In the basketball capital of the world, New Yorkers are rarely more than a few blocks away from a court.

Hundreds of outdoor basketball courts dot the city across the five boroughs' many parks and playgrounds, serving as a meeting and recreational space for generations of residents.

No two courts are identical. From muted neutrals to vibrant tones, their color palettes vary from corner to corner.

Nearly two-thirds of the surface area on the city's basketball courts is made up of gray tones, according to an analysis of New York City Department of Parks and Recreation data and aerial photography of the city. That figure accounts for more than 1,600 courts across all five boroughs.

Not all colors are muted. In every borough, there are courts where greens, blues, reds and yellows make courts come alive.

Share of basketball court surface colors
Average across all courts in each borough

Blues and greens

Many of the city's courts are flavors of blues and greens.

On Sixth Avenue in the Greenwich Village neighborhood of Manhattan, one of the city's most famous basketball spaces is a bold pattern of blue and orange. Known as "The Cage," the West 4th Street courts were renovated in 2015 with support from the New York Knicks, and painted to match the team's colors.

At other parks, like Pier 42 in Manhattan and Arrochar Playground in Staten Island, green courts mirror adjacent turf fields.

Warm tones

Red, orange and yellow shades are less common, but make for striking contrasts against the urban landscape.

At parks like Brooklyn's Stroud Playground, they serve as bold accent tones; at others, they take over the court entirely.

Patchworks of color

Some courts combine the full spectrum of colors in a single design.

Artworks at St. Nicholas Park, Marconi Park and Murray Playground are among the colorful murals developed by Project Backboard, a nonprofit that renovates public basketball courts.
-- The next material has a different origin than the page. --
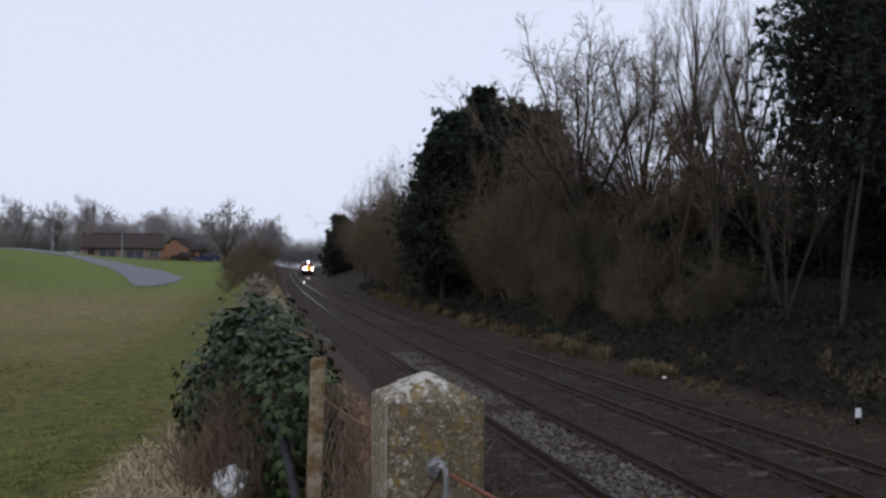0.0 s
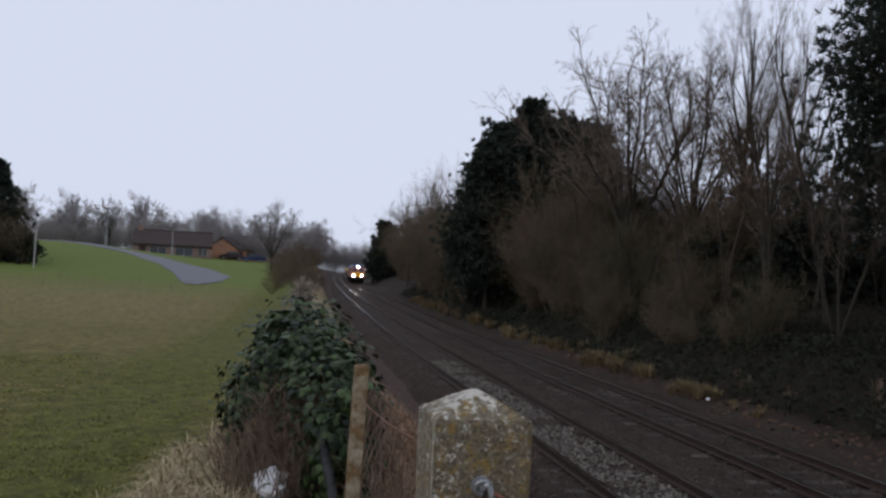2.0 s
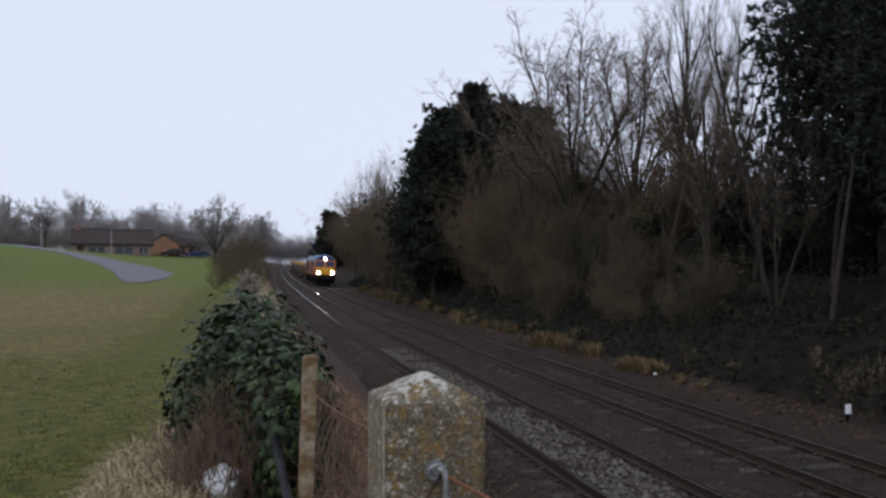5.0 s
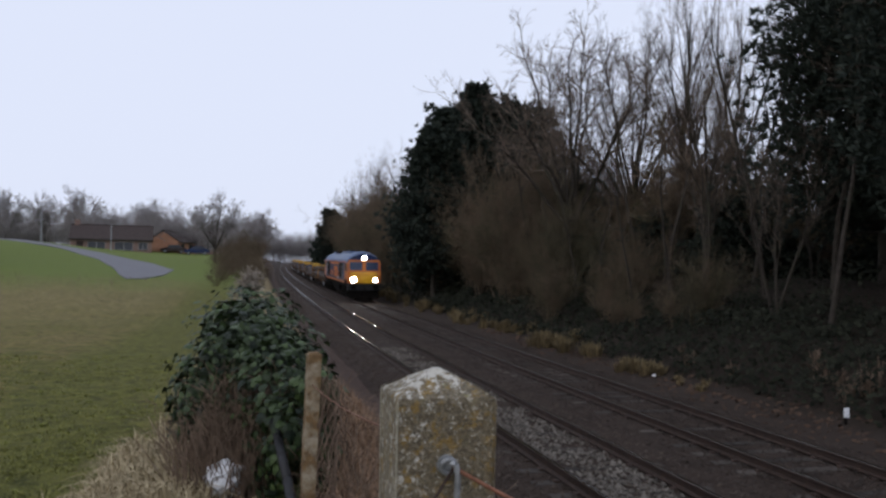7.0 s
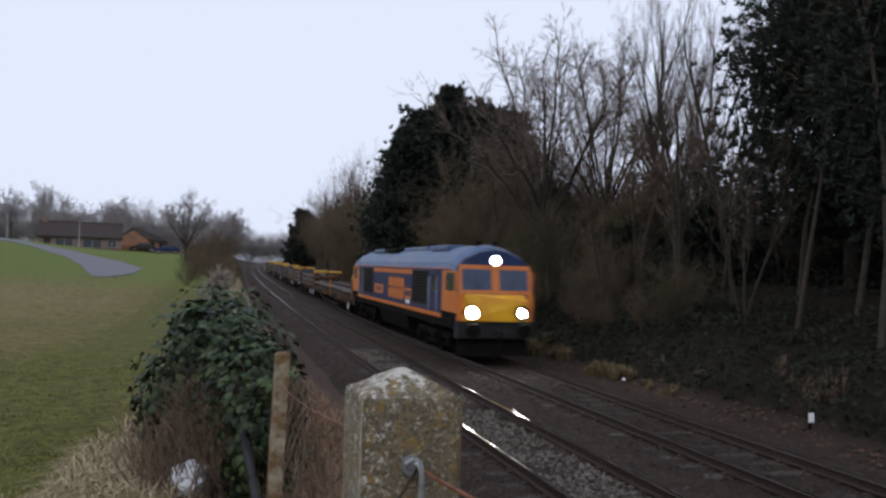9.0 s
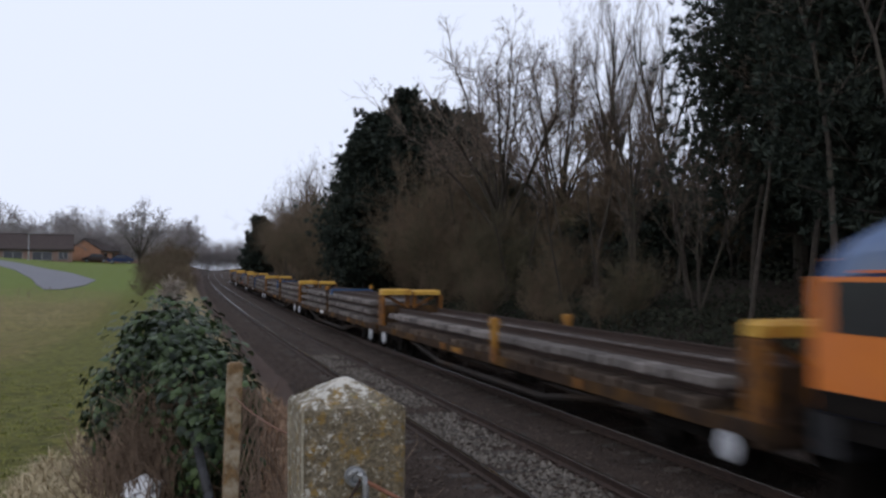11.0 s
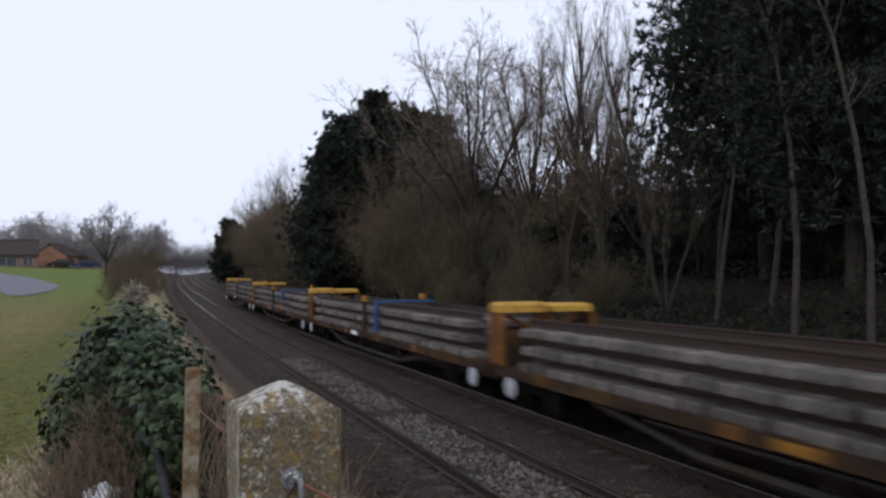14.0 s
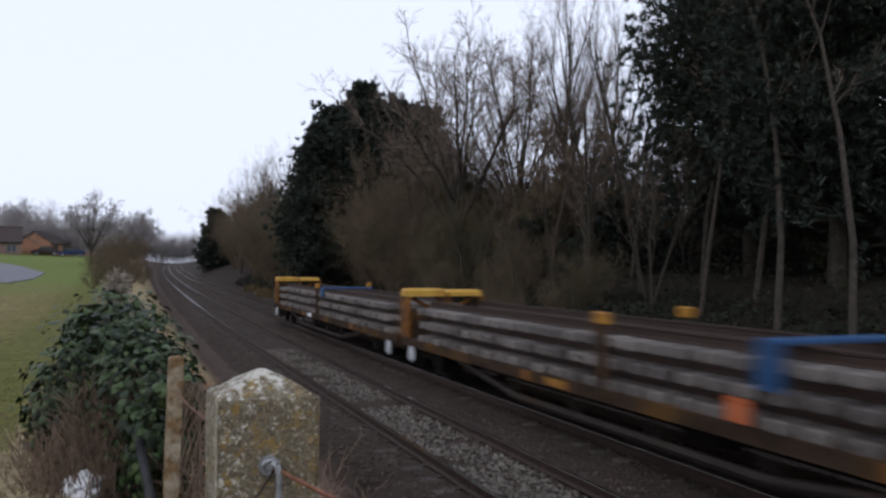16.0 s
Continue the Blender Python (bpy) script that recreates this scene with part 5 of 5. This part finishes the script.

The source material from this analysis comes from facility-level data provided by the New York City Parks Department and aerial photography of all five boroughs published by New York State. Using the geographic coordinates of every single basketball court in the city, the analysis clipped images of each court. It then ran a color-identification algorithm over every photo to extract the colors visible in each court.

The city's courts
Every group of basketball courts in New York City, arranged by dominant color
Mosaic of all NYC basketball courts arranged by dominant color

Because city parks with multiple courts typically organize them close to one another, images of courts in this project are presented as "complexes." Many courts in the same complex share visual characteristics; some are very distinct from one another. Larger parks, like Pelham Bay Park in the Bronx and Flushing Meadows Corona Park in Queens, often contain multiple complexes of courts that serve different neighborhoods.

Because the source imagery for this project is real-world aerial photography, the color extraction and image presentation in this analysis is subject to a number of challenges. Some courts were under construction at the time the images were taken, in 2024; others are covered by highways or shadows from neighboring buildings, which can cast courts in a dark blue hue regardless of how bright their surfaces truly are.

This analysis took steps to mitigate the impact of these real-world challenges, such as removing the courts with the most significant shadow coverage from the borough-level palette analysis, but some imperfect image clippings remain in the source material.